**Instructions for the task:**
Repeat exactly the lines running from the first line of the data to the line containing "radians(degrees), 0.01, 5000", both ends included, and nothing else; drop the pictures.
:: Stored data
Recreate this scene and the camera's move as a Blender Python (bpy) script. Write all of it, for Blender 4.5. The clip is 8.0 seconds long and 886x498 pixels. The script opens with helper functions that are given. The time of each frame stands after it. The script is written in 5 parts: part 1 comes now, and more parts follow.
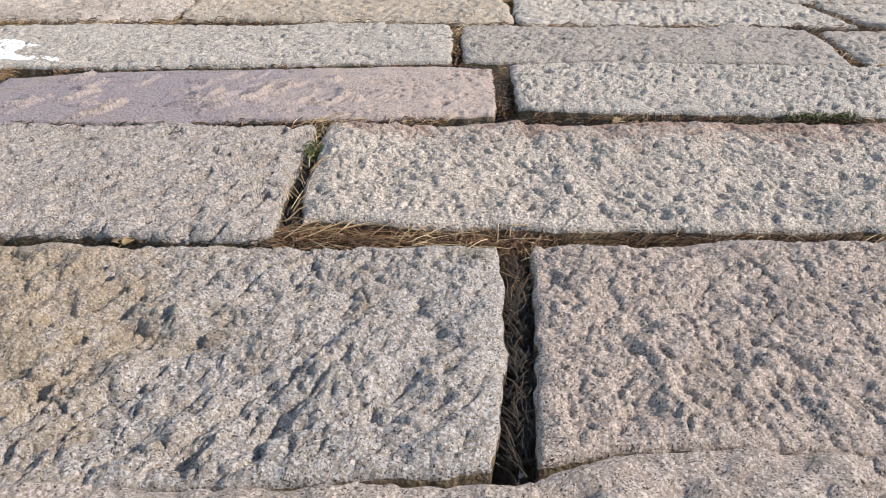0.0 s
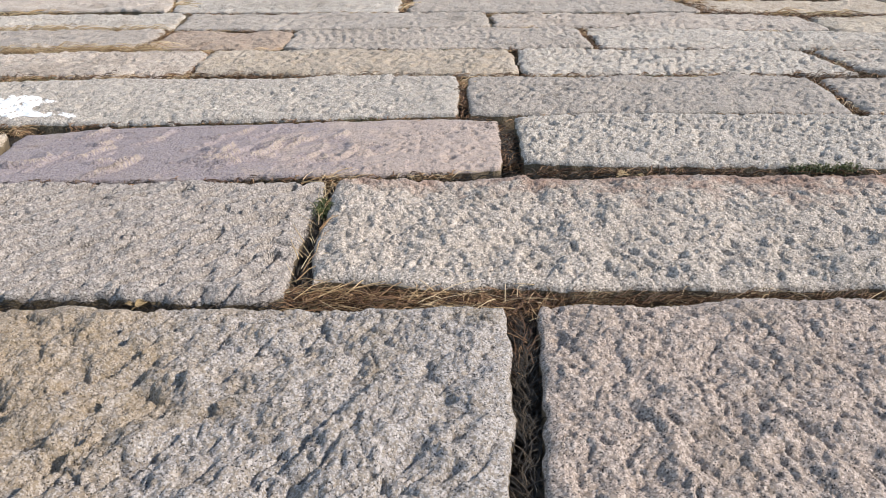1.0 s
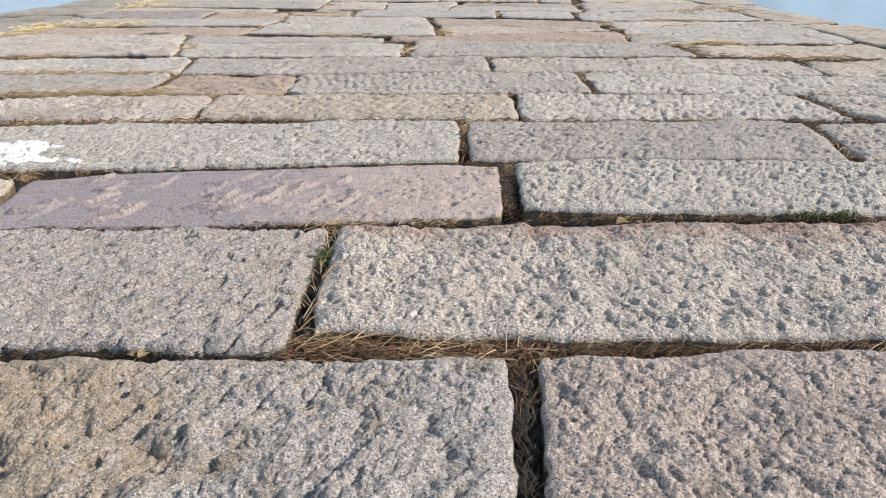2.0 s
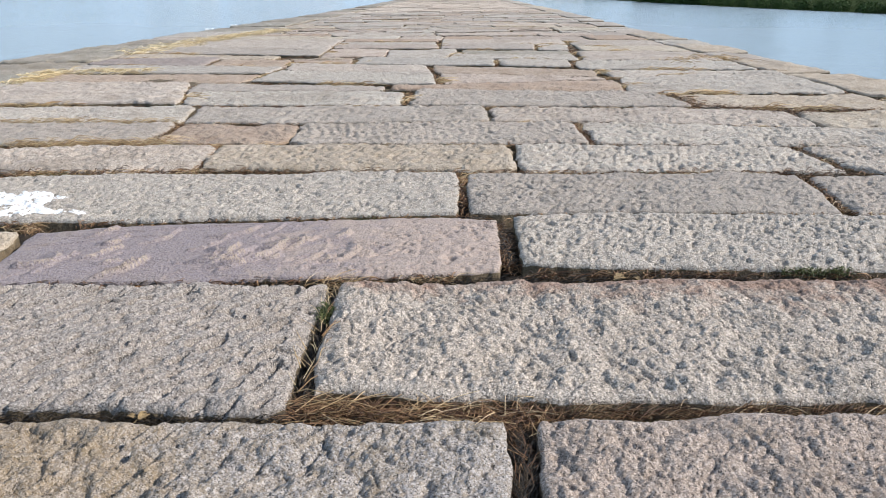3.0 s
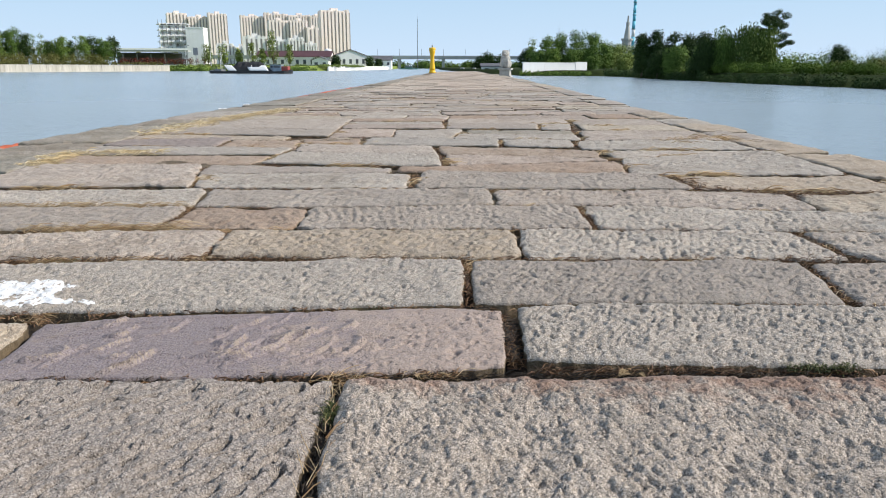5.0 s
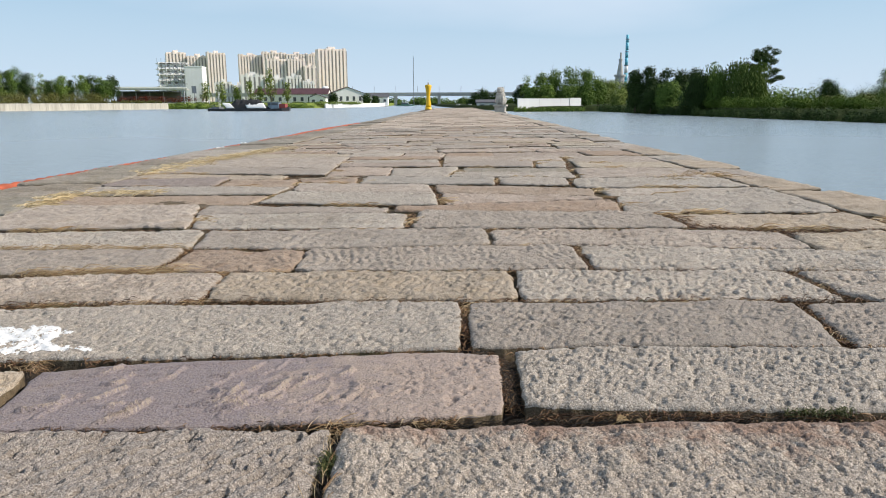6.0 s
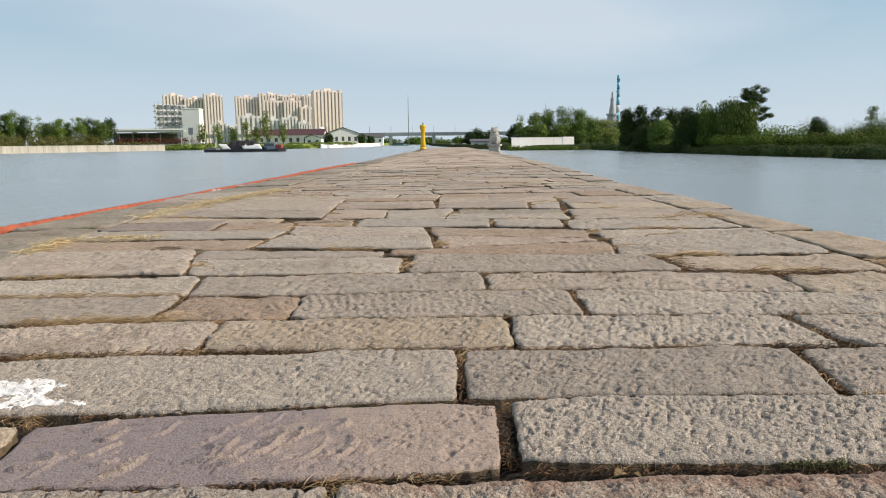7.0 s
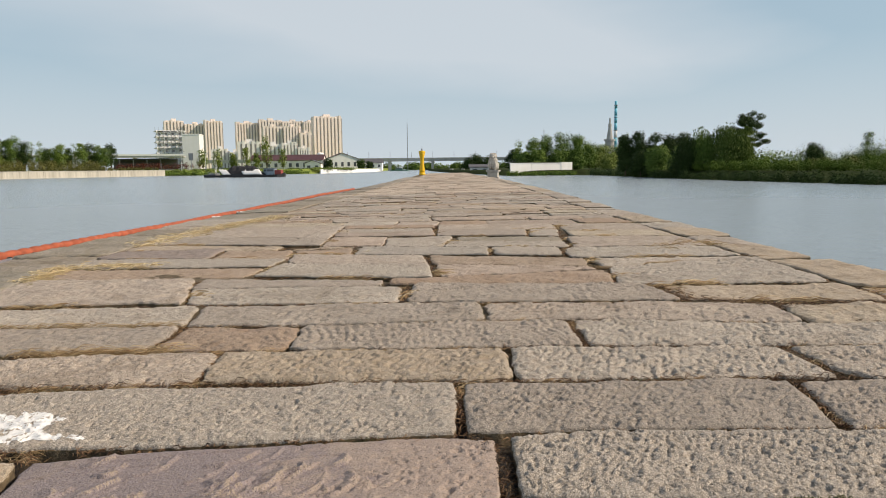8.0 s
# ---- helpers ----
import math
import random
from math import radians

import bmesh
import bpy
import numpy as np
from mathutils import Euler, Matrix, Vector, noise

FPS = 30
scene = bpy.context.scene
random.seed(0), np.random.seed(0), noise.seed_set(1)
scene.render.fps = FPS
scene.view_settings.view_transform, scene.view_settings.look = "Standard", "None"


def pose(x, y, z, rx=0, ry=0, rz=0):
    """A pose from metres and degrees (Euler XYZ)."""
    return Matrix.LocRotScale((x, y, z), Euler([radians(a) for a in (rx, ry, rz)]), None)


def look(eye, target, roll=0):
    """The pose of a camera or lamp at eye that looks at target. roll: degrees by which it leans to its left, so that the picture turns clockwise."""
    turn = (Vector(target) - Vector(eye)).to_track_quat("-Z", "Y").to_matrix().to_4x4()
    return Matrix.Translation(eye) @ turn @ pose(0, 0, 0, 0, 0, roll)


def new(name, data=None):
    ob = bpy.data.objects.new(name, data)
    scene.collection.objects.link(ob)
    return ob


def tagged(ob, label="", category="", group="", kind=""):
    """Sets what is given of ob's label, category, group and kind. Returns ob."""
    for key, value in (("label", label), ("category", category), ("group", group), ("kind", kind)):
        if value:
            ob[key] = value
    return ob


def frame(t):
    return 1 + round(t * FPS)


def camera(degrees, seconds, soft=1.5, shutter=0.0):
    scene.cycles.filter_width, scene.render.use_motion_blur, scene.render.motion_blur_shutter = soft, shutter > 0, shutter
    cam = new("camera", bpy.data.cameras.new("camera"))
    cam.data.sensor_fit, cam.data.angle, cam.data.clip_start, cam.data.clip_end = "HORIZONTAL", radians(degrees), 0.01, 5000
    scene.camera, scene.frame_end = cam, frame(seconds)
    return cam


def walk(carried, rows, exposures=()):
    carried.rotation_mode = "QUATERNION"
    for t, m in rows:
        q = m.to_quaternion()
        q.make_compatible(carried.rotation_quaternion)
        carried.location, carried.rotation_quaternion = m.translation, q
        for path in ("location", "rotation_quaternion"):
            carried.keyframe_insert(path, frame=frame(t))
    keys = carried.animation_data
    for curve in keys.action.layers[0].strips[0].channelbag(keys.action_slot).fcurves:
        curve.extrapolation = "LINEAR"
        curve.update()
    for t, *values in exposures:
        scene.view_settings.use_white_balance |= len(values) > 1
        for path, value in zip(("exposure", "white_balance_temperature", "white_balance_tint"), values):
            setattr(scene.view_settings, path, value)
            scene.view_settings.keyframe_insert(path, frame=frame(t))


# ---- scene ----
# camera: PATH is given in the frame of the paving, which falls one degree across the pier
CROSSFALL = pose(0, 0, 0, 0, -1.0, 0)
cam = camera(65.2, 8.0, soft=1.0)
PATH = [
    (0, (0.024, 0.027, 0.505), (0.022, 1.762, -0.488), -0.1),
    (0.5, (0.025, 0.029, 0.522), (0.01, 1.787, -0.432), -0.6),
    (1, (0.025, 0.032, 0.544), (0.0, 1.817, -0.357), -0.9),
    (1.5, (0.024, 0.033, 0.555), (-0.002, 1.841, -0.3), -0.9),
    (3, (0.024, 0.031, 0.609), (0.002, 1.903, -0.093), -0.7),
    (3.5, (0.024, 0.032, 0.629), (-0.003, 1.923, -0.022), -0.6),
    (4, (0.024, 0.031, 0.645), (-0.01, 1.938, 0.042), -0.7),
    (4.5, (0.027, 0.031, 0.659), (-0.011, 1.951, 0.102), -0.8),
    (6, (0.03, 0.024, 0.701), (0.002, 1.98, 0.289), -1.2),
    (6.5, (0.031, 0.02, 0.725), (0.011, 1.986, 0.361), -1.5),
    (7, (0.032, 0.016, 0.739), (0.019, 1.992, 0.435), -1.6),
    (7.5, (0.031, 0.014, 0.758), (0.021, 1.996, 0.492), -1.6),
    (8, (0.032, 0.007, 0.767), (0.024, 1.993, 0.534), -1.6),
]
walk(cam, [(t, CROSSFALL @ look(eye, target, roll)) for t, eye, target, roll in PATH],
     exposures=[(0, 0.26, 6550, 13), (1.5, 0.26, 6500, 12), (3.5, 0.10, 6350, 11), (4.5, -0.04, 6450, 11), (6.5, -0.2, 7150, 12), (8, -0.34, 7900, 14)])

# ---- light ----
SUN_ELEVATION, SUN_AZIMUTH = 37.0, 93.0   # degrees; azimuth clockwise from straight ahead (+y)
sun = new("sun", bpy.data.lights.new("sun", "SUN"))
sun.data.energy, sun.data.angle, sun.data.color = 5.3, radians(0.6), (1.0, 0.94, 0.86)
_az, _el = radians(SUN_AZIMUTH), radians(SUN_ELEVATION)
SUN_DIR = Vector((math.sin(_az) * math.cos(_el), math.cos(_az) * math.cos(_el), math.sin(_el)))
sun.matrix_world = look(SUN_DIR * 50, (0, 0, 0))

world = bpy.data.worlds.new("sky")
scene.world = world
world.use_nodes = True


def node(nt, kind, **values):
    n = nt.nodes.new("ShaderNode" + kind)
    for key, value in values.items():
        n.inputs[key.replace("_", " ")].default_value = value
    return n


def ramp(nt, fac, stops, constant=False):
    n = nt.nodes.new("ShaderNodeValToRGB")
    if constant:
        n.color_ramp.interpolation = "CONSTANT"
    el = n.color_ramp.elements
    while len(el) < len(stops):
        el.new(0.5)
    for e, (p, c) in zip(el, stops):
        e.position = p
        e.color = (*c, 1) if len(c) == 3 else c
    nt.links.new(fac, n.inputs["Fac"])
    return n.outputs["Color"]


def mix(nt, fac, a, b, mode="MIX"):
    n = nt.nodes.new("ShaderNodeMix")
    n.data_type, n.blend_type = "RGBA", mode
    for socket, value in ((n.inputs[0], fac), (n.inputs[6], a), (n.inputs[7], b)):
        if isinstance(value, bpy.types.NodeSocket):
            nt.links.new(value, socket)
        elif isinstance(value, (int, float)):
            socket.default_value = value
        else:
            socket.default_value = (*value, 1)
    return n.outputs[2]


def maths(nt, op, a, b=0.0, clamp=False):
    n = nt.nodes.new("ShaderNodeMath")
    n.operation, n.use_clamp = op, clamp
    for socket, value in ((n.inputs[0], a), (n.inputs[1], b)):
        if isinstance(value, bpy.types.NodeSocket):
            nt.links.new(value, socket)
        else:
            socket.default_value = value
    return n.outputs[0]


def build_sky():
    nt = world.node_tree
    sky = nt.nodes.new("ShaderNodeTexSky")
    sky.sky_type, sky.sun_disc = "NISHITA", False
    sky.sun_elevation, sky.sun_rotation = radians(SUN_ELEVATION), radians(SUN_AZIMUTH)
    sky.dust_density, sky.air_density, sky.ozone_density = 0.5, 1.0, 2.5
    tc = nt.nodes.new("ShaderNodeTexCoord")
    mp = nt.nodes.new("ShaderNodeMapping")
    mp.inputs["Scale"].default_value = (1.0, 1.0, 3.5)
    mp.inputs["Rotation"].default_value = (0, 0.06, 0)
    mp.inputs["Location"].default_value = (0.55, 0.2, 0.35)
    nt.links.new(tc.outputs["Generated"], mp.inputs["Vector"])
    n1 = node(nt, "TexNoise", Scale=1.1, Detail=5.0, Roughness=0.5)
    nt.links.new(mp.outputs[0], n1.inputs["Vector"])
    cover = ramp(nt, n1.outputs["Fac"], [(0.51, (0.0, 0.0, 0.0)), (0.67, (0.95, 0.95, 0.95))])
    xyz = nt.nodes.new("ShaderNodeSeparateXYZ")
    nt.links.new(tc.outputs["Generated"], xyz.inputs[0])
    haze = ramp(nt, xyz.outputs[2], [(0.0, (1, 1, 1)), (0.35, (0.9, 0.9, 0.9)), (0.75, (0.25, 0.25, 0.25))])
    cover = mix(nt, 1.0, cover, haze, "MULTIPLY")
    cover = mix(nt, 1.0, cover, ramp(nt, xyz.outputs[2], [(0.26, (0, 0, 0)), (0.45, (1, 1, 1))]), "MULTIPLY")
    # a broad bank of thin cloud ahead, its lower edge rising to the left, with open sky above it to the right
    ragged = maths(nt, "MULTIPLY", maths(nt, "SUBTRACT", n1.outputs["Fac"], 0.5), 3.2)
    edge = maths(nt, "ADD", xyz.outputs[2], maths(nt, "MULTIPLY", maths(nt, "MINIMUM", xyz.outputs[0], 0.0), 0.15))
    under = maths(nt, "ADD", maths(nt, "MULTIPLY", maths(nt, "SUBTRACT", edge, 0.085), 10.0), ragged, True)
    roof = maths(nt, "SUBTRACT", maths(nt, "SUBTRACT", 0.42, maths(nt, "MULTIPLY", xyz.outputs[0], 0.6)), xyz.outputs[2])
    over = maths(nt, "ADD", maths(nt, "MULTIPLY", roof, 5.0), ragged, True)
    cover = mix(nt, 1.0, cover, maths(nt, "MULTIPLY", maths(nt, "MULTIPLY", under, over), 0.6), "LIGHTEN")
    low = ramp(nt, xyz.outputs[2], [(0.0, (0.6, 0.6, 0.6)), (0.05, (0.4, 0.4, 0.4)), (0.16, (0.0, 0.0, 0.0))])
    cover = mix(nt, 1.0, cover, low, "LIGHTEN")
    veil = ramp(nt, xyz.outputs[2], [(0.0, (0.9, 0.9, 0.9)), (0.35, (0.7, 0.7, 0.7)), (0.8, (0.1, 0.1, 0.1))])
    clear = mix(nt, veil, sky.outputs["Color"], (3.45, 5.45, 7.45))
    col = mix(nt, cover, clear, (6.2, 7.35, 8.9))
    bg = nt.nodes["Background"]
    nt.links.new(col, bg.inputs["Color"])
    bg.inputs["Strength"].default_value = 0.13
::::
**Solution to the exercise:**
Recreate this scene and the camera's move as a Blender Python (bpy) script. Write all of it, for Blender 4.5. The clip is 8.0 seconds long and 886x498 pixels. The script opens with helper functions that are given. The time of each frame stands after it. The script is written in 5 parts: part 1 comes now, and more parts follow.
0.0 s
1.0 s
2.0 s
3.0 s
5.0 s
6.0 s
7.0 s
8.0 s
# ---- helpers ----
import math
import random
from math import radians

import bmesh
import bpy
import numpy as np
from mathutils import Euler, Matrix, Vector, noise

FPS = 30
scene = bpy.context.scene
random.seed(0), np.random.seed(0), noise.seed_set(1)
scene.render.fps = FPS
scene.view_settings.view_transform, scene.view_settings.look = "Standard", "None"


def pose(x, y, z, rx=0, ry=0, rz=0):
    """A pose from metres and degrees (Euler XYZ)."""
    return Matrix.LocRotScale((x, y, z), Euler([radians(a) for a in (rx, ry, rz)]), None)


def look(eye, target, roll=0):
    """The pose of a camera or lamp at eye that looks at target. roll: degrees by which it leans to its left, so that the picture turns clockwise."""
    turn = (Vector(target) - Vector(eye)).to_track_quat("-Z", "Y").to_matrix().to_4x4()
    return Matrix.Translation(eye) @ turn @ pose(0, 0, 0, 0, 0, roll)


def new(name, data=None):
    ob = bpy.data.objects.new(name, data)
    scene.collection.objects.link(ob)
    return ob


def tagged(ob, label="", category="", group="", kind=""):
    """Sets what is given of ob's label, category, group and kind. Returns ob."""
    for key, value in (("label", label), ("category", category), ("group", group), ("kind", kind)):
        if value:
            ob[key] = value
    return ob


def frame(t):
    return 1 + round(t * FPS)


def camera(degrees, seconds, soft=1.5, shutter=0.0):
    scene.cycles.filter_width, scene.render.use_motion_blur, scene.render.motion_blur_shutter = soft, shutter > 0, shutter
    cam = new("camera", bpy.data.cameras.new("camera"))
    cam.data.sensor_fit, cam.data.angle, cam.data.clip_start, cam.data.clip_end = "HORIZONTAL", radians(degrees), 0.01, 5000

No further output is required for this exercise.